Quote the entries below from the line with "scene.view_settings.use_white_balance |= len(values)" through the line with "scene.view_settings.keyframe_insert(path, frame=frame(t))", both ends included, and only those lines.

===== Listed records

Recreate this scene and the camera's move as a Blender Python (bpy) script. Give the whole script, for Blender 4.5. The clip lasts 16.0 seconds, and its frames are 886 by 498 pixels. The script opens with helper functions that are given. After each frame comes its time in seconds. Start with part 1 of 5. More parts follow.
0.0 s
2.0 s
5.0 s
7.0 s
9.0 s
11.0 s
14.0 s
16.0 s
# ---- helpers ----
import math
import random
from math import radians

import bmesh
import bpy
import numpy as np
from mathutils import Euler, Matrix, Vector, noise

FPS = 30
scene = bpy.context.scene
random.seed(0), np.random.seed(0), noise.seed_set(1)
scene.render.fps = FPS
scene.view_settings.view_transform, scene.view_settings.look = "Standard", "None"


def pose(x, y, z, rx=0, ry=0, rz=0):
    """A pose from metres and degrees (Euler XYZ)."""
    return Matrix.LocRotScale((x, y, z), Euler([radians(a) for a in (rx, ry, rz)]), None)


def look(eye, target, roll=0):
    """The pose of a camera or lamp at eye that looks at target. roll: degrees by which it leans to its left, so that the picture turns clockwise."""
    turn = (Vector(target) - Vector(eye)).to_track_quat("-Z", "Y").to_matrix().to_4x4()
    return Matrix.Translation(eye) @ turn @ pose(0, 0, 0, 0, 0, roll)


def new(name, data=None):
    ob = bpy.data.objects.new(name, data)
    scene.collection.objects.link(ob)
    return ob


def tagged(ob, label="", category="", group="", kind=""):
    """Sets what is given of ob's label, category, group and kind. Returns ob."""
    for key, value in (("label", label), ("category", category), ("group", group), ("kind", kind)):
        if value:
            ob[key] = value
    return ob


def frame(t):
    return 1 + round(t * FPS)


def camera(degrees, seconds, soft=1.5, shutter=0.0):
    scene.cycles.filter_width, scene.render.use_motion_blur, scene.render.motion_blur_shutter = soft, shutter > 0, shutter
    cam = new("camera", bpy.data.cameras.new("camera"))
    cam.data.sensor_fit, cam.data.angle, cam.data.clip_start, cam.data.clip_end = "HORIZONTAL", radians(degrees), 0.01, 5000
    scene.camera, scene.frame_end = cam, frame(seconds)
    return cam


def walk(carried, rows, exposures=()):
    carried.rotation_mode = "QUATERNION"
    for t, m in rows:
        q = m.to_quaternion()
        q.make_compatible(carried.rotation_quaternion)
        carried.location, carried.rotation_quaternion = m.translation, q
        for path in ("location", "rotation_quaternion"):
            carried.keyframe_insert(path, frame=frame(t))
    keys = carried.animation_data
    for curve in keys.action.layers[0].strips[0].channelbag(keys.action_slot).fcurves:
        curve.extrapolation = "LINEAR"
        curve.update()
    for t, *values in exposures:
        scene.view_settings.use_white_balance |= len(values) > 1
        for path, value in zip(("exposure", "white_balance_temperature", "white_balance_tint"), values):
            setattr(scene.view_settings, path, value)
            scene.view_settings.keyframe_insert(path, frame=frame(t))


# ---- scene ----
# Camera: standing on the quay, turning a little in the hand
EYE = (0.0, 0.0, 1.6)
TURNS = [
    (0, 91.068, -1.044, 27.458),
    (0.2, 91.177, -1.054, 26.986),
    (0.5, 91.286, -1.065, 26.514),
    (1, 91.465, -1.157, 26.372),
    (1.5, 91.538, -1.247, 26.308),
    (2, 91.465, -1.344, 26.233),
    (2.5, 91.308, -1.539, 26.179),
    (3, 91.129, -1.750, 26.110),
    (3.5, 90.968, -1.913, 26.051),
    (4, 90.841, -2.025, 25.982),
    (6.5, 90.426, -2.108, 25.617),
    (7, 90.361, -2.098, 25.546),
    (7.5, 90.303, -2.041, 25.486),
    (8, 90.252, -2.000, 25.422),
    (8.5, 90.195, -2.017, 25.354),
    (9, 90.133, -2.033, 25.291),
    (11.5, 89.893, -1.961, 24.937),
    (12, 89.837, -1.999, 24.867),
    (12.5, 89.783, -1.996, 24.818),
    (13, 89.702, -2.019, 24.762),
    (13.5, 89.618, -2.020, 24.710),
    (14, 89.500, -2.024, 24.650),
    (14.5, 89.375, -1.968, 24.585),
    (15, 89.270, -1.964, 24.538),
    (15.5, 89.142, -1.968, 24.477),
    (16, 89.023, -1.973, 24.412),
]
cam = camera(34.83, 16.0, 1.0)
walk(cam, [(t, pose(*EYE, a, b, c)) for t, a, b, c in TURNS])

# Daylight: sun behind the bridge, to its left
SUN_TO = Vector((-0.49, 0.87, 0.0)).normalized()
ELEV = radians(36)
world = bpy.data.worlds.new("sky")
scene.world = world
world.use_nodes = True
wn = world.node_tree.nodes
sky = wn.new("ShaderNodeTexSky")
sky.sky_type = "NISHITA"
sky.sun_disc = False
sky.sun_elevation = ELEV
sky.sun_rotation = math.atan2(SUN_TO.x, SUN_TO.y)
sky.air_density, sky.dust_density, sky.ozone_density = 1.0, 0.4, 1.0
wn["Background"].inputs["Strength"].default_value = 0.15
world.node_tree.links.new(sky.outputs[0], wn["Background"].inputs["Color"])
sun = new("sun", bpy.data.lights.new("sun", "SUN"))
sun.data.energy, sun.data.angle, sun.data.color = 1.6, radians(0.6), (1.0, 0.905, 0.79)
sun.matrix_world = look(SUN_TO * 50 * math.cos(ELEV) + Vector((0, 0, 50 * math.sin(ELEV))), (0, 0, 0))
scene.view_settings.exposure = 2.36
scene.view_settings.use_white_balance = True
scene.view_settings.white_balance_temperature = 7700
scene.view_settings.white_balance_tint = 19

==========
===== Listed records

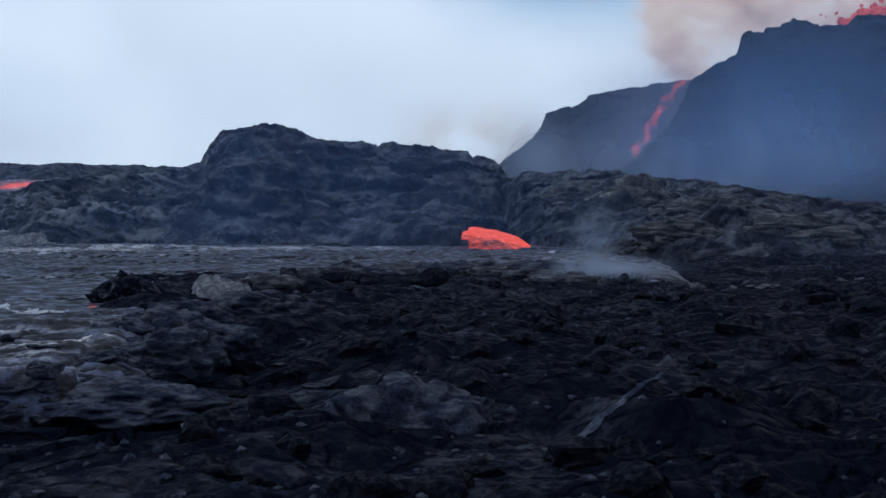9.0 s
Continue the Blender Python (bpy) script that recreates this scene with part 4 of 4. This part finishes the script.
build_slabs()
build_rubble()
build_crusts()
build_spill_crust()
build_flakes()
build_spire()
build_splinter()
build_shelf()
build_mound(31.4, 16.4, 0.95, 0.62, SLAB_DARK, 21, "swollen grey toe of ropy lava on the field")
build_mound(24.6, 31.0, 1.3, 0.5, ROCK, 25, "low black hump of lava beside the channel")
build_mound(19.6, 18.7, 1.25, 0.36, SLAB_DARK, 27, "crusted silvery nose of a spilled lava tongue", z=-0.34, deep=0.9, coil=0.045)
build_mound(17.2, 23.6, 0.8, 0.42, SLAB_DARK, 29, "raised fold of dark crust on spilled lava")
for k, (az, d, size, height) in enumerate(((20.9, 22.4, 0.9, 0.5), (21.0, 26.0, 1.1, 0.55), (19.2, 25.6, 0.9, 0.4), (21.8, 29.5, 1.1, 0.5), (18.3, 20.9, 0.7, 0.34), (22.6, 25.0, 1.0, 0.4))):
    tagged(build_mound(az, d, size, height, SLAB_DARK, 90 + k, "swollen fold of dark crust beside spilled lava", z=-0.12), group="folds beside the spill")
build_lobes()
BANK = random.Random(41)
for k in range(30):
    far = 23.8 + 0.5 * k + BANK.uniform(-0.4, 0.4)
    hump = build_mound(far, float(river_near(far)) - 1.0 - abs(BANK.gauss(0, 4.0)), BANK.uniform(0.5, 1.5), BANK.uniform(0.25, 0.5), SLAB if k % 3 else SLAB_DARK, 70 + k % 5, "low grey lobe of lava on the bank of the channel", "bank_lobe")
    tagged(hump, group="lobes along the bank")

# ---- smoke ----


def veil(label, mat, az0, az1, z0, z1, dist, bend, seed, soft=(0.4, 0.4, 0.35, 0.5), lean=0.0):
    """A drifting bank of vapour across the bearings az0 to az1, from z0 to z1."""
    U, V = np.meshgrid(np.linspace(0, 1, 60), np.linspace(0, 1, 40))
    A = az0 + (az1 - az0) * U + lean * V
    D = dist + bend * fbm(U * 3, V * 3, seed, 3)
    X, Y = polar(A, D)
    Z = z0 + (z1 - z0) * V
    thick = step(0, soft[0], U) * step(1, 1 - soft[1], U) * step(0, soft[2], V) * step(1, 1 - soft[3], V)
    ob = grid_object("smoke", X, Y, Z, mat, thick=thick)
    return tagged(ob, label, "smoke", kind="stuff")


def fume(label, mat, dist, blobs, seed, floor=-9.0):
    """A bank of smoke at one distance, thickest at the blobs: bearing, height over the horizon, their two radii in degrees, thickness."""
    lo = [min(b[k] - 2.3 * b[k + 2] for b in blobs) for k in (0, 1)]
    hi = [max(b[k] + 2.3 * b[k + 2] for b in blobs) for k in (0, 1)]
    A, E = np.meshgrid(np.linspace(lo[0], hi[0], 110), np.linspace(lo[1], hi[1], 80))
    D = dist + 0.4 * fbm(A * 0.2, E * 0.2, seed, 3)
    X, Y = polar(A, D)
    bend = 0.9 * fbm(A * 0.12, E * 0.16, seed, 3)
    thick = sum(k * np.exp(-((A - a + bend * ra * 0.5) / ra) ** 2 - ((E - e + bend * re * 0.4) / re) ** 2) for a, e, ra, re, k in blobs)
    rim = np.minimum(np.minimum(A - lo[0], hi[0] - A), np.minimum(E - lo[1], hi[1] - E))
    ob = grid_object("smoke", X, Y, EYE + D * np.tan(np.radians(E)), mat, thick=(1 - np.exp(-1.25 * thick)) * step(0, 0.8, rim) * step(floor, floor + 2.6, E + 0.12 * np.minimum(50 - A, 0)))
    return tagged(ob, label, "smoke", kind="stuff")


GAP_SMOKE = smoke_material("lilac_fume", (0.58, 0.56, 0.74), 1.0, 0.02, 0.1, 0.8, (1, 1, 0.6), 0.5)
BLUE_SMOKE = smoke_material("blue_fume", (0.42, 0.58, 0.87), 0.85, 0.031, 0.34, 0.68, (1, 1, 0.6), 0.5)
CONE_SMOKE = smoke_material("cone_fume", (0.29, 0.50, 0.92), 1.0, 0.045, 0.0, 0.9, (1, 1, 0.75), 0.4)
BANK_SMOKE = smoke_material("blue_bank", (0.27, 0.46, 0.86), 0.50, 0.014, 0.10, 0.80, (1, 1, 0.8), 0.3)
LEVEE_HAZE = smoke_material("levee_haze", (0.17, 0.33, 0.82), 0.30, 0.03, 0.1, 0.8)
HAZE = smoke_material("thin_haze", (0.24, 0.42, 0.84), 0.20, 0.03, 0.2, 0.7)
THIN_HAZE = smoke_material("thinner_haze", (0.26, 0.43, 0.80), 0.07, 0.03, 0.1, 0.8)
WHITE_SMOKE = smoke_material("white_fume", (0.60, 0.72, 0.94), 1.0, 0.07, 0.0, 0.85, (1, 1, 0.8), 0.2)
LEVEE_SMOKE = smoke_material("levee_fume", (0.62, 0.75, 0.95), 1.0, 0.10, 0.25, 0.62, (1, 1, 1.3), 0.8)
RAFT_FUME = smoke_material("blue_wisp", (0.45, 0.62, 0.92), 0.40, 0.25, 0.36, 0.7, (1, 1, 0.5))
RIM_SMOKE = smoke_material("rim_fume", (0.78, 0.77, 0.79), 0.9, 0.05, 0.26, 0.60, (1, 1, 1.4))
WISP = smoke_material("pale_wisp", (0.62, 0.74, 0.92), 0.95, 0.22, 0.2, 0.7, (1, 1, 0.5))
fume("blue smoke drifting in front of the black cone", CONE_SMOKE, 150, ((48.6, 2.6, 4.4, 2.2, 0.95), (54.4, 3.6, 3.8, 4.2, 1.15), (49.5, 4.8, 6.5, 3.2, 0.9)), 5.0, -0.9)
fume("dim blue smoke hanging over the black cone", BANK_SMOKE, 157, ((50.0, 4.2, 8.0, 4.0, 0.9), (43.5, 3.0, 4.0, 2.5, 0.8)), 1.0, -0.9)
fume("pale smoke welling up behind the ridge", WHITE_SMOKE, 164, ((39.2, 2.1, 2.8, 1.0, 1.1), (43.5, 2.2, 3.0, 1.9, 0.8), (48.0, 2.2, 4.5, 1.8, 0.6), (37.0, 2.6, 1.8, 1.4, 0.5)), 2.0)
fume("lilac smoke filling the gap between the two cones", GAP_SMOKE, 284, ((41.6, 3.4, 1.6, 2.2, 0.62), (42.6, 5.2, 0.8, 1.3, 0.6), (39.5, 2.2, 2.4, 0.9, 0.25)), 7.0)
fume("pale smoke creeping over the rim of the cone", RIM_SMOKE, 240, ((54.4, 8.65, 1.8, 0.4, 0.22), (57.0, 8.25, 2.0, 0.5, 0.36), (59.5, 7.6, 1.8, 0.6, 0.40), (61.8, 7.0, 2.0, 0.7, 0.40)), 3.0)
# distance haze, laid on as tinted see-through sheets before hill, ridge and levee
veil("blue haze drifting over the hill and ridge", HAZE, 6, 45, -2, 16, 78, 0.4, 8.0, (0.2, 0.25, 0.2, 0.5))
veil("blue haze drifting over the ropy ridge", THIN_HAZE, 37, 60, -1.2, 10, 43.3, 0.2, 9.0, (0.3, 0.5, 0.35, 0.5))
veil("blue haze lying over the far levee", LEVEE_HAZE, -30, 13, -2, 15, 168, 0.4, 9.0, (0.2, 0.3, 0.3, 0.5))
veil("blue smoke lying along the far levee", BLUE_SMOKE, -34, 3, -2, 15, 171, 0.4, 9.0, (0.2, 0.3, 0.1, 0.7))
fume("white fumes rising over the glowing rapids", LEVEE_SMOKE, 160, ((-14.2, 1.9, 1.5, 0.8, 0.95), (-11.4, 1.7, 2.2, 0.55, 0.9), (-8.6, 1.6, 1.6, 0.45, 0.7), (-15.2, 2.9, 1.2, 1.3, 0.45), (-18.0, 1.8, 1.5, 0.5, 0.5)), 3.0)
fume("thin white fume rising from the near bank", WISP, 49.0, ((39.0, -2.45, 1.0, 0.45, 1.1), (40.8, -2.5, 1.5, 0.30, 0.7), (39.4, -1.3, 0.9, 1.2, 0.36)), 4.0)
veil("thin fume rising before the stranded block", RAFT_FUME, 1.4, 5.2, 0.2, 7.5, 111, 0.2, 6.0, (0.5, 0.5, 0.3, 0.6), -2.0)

==========

Task result:
        scene.view_settings.use_white_balance |= len(values) > 1
        for path, value in zip(("exposure", "white_balance_temperature", "white_balance_tint"), values):
            setattr(scene.view_settings, path, value)
            scene.view_settings.keyframe_insert(path, frame=frame(t))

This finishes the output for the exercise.